Soweit ist das Polarlicht also nicht besser als beim letzten Mal, und die Nacht ist noch jung. Da sollte später noch mehr kommen, die Barentssee ist ja mitten im Polarlichtoval.

Nach Mehamn teilen wir uns wieder auf: Thomas ist achtern auf Deck 7, und ich baue meine Kamera vorne am Bug auf. Es beginnt ruhig, und irgendwann wird es mir zu kalt, sodass ich meine zweite Kamera unter Deck bringe.

Polarlicht zwischen Mehamn und Berlevåg

Und es funktioniert immer wieder: Um 20:20 brennt der Himmel für einige Minuten. Mit der Nikon verpasse ich das, weil die weiterhin in Fahrtrichtung ausgerichtet ist, während die große Show über uns und rechts von uns stattfindet – aber das ist auch ganz gut so, da wären ohnehin alle Bilder überbelichtet. Die KAmera ist weit weg auf Deck 3, so bleibt mir nur mein Handy, und mit dem kann ich das sogar filmen. Auf dem Handy-Display sieht das sogar ganz gut aus, nur in groß darf man es nicht anschauen…

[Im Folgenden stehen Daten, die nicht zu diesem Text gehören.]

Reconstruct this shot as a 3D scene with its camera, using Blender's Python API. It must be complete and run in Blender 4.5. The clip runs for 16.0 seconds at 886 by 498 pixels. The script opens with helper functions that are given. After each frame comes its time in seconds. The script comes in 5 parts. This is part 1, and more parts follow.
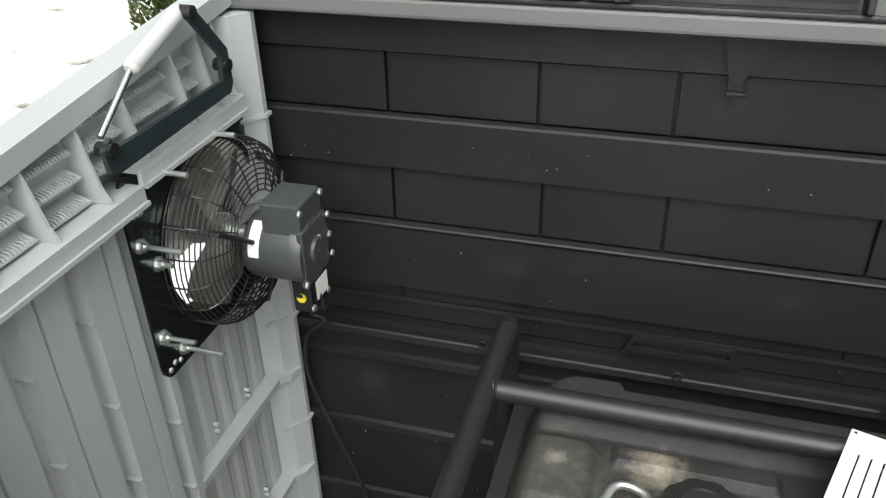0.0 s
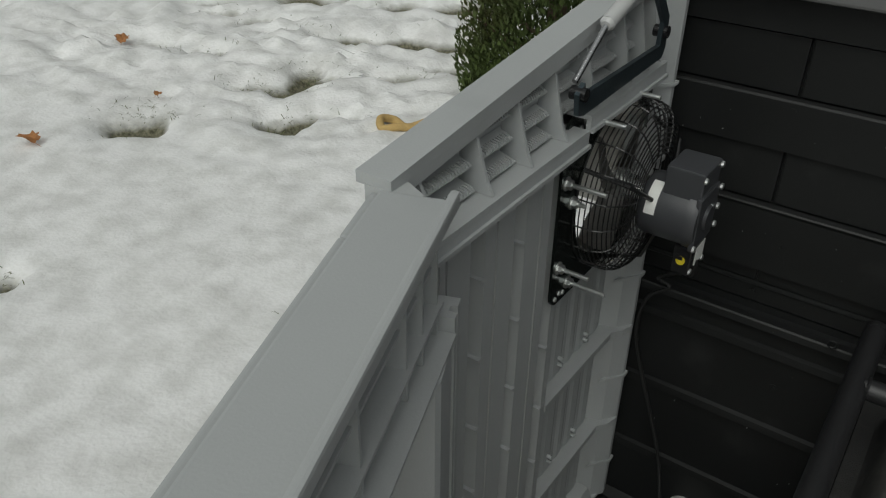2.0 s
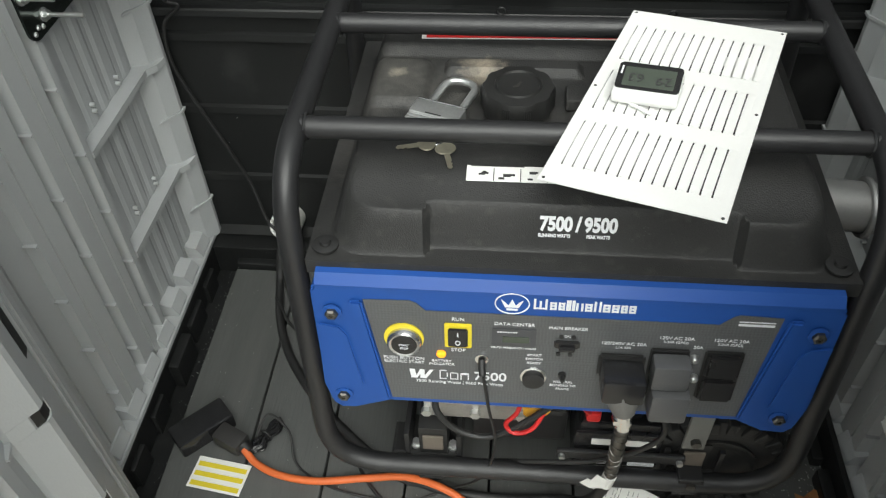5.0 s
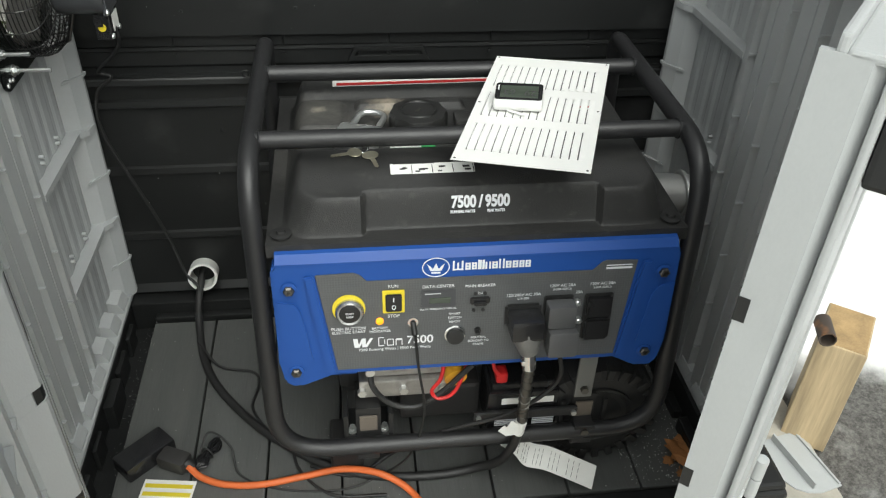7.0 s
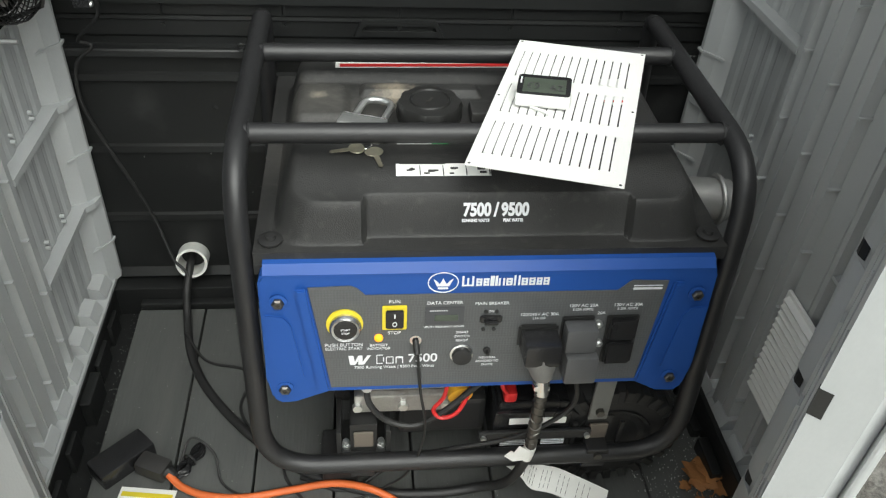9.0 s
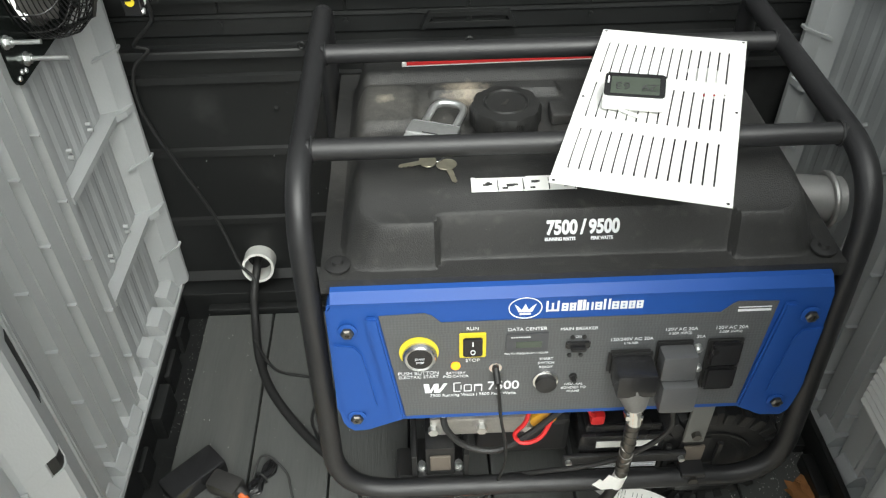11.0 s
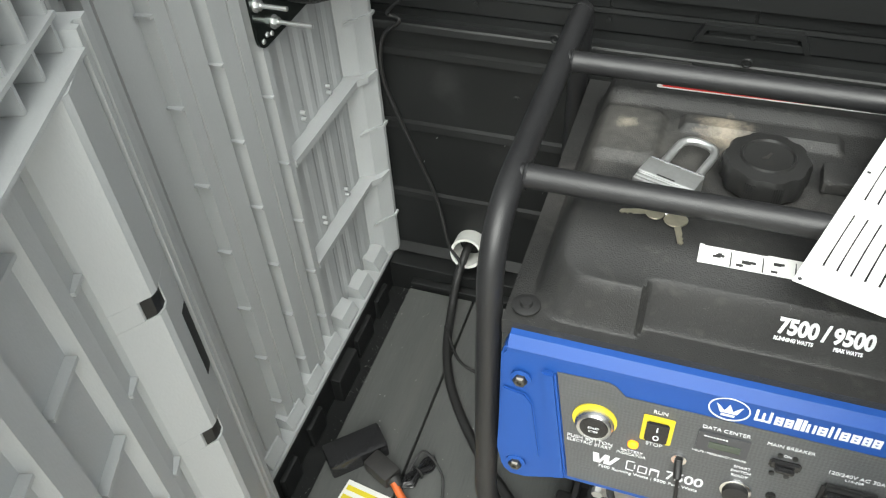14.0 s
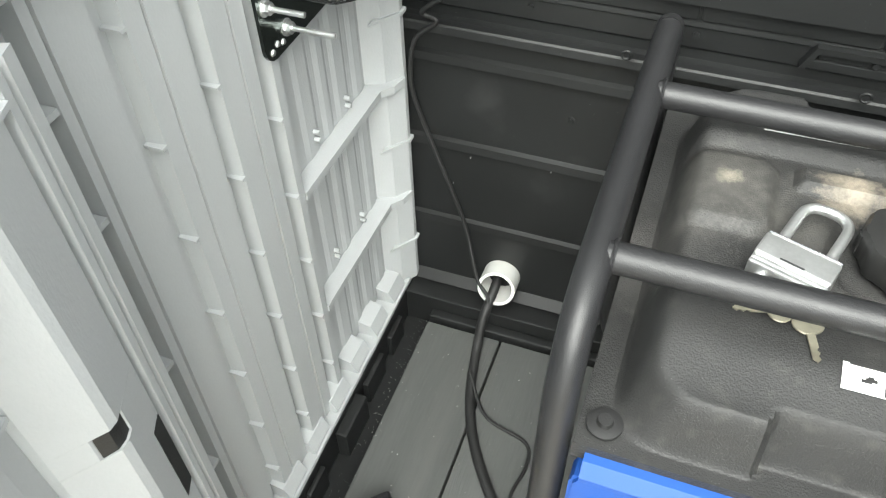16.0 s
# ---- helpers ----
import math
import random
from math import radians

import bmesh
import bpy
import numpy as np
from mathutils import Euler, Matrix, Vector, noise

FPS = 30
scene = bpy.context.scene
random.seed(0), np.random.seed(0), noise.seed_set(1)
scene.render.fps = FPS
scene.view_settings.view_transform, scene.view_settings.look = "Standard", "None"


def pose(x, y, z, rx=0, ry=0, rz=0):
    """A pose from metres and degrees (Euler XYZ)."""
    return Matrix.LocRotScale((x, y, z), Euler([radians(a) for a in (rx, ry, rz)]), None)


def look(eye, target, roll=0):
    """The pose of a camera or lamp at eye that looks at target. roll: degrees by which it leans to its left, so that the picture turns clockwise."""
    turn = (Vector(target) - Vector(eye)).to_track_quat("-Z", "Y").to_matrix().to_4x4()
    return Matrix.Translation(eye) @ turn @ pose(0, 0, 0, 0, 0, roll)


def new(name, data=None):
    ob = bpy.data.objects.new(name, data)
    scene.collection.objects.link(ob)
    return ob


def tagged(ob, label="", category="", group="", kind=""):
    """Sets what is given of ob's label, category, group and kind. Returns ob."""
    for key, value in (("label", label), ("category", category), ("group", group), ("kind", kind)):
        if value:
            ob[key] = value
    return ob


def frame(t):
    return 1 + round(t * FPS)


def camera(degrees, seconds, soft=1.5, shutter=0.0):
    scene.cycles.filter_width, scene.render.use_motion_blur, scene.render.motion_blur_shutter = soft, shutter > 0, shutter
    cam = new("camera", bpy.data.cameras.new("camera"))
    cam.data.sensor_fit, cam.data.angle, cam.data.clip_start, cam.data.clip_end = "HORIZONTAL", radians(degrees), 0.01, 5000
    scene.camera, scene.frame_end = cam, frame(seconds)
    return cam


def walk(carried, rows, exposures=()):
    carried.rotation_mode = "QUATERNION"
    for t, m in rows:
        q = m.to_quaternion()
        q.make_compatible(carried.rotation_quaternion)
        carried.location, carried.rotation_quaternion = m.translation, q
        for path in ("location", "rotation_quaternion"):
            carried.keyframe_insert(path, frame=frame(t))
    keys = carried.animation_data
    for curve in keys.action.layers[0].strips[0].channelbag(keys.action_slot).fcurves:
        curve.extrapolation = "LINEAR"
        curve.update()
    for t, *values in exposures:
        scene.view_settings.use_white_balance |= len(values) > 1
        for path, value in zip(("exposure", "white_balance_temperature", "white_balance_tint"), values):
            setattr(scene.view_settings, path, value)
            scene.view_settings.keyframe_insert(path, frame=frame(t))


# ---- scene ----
cam = camera(57.8, 16.0, 1.2, 0.12)
PATH = [
    (0, (0.127, -0.374, 1.331), (-0.368, 1.263, 0.293), -1.4),
    (0.5, (0.111, -0.374, 1.341), (-0.366, 1.258, 0.288), 0.7),
    (1, (0.031, -0.378, 1.366), (-0.926, 1.005, 0.283), -4.3),
    (1.5, (-0.004, -0.481, 1.365), (-0.963, 0.896, 0.276), -0.5),
    (2, (-0.041, -0.546, 1.346), (-1.002, 0.834, 0.264), 0.6),
    (2.5, (-0.045, -0.554, 1.345), (-0.998, 0.835, 0.267), -3.2),
    (3, (0.067, -0.535, 1.327), (-0.6, 0.989, 0.217), 0.0),
    (3.5, (0.161, -0.514, 1.302), (-0.48, 0.997, 0.159), -2.0),
    (4, (0.19, -0.497, 1.284), (-0.329, 1.008, 0.072), -1.4),
    (4.5, (0.234, -0.532, 1.247), (-0.096, 0.792, -0.216), -3.5),
    (6.8, (0.082, -0.96, 1.247), (0.324, 0.635, 0.066), 2.4),
    (7, (0.099, -0.955, 1.253), (0.321, 0.639, 0.066), 2.1),
    (7.5, (0.084, -0.936, 1.238), (0.342, 0.654, 0.053), 3.1),
    (8, (0.082, -0.928, 1.239), (0.337, 0.659, 0.05), 4.5),
    (8.2, (0.075, -0.911, 1.235), (0.348, 0.664, 0.034), 4.9),
    (10.3, (0.184, -0.68, 1.232), (0.243, 0.808, -0.104), 1.3),
    (10.5, (0.139, -0.683, 1.215), (0.196, 0.813, -0.111), 1.1),
    (11, (0.103, -0.682, 1.23), (0.143, 0.799, -0.113), -1.0),
    (11.5, (0.125, -0.689, 1.237), (0.181, 0.784, -0.115), -1.9),
    (12, (0.107, -0.694, 1.232), (0.16, 0.775, -0.123), -0.6),
    (12.5, (0.031, -0.681, 1.199), (0.002, 0.802, -0.143), 2.3),
    (13, (0.041, -0.646, 1.19), (-0.031, 0.831, -0.156), 3.8),
    (13.5, (0.129, -0.575, 1.223), (-0.2, 0.853, -0.137), -1.1),
    (14, (0.127, -0.533, 1.232), (-0.397, 0.785, -0.178), -4.2),
    (14.5, (0.087, -0.463, 1.228), (-0.429, 0.843, -0.197), -3.8),
    (15, (0.041, -0.426, 1.219), (-0.461, 0.868, -0.221), -3.3),
    (15.5, (0.011, -0.393, 1.197), (-0.498, 0.89, -0.25), -2.7),
    (16, (-0.003, -0.336, 1.161), (-0.5, 0.932, -0.304), -1.7),
]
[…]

Aber: Wow! Das ist die Show, die ich immer zeigen (und vor allem selbst sehen) will. Grün und Rot am Himmel, schnelle Bewegung und tanzendes Licht, Ahs und Ohs an Deck, und später überall lächelnde Gesichter. So macht der Job wirklich Spaß.

Die große Show dauert keine fünf Minuten, aber was für ein Spektakel. Deshalb sind wir alle hier.

Danach wird es wieder ruhiger, ist aber immer noch beeindruckend. Als das Expeditionsteam um 21 Uhr den Interessenspunkt Nordlichtjagd auf Deck 7 veranstaltet, ist nicht mehr viel los – mit den Getränken kann man auf den Erfolg anstoßen, aber die große Show ist vorbei. Feierabend machen lohnt sich trotzdem noch nicht, auch nach dem Halt in Berlevåg gibt es immer wieder etwas zu sehen. Ich streiche gegen Mitternacht die Segel, aber auch um halb drei war noch etwas zu sehen. Aber bis mein Rechner die ganzen Fotos verarbeitet hat, wird es morgen Mittag werden – und viel besser kann es kaum noch werden.